シオニスト権力構造は、私的・公的な両面で相互に強制力を働かせあう複合的な手段を持っている。大きなスケールで長期間の政党と選挙に投資することは議会への影響力を手に入れることである。これは次に、党全体の大統領指名や議会で委員会の作業に対する支配権を手に入れることで、偉大な少数派であるシオニスト議員団の権力を増大させることになる。これが相互にフィードバックし、米国の中東外交政策を形作ることや主要新聞や週刊誌などの各メディア産業分野で意見欄に親イスラエル作家が登場することで、シオニスト権力構造のより大きな影響力を育てるのである。

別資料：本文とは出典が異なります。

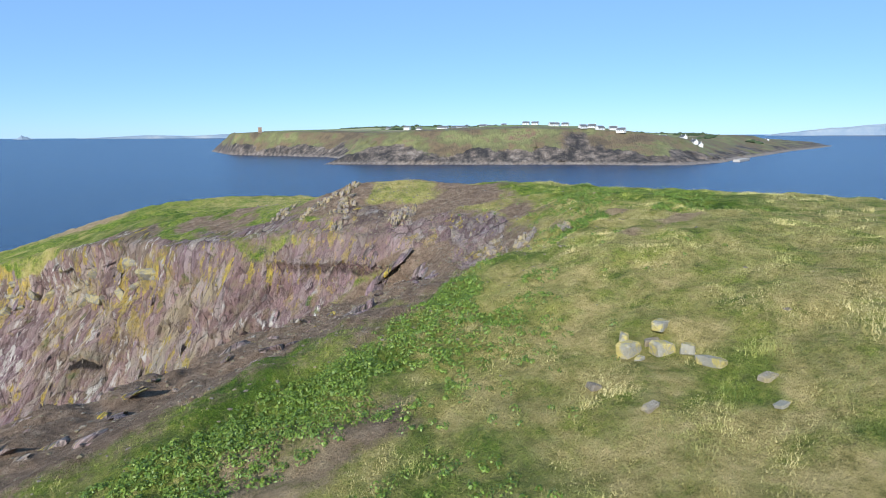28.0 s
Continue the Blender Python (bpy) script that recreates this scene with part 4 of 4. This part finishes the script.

シオニストの力はまた、長期間にわたる曲解に満ちた全く一方的なプロパガンダ・キャンペーンの結果でもある。それはイスラエルのアラブ人、特にパレスチナ人の批判者を悪魔化し、(世界で第4、中東唯一の核戦力を誇る)イスラエルを民主主義の砦でありそれが悪意に満ちた独裁政権に取り囲まれているかのように描くのだ。この手法と主要メディアのほとんどの部分へのコントロールを通して、このシオニスト権力構造は、イスラエルによるレバノンの人口密集地やガザなどのあらゆる場所に対する恐怖の爆撃などの出来事に対して極めて偏った報道を提供する。米国でのシオニスト権力構造によって計画される世評作りの力は中東における現実を悪化させる作用として働き、それが、イスラエルによる軍事支配と土地収奪そして恒常的な暴力的攻撃という40年間の苦しみを受けるあらゆる年齢と男女のパレスチナ人犠牲者を暴力集団であるかのように仕立て上げ、イスラエルの惨殺者たちを善良で平和的な犠牲者であるかのように描くまでに至っているのである。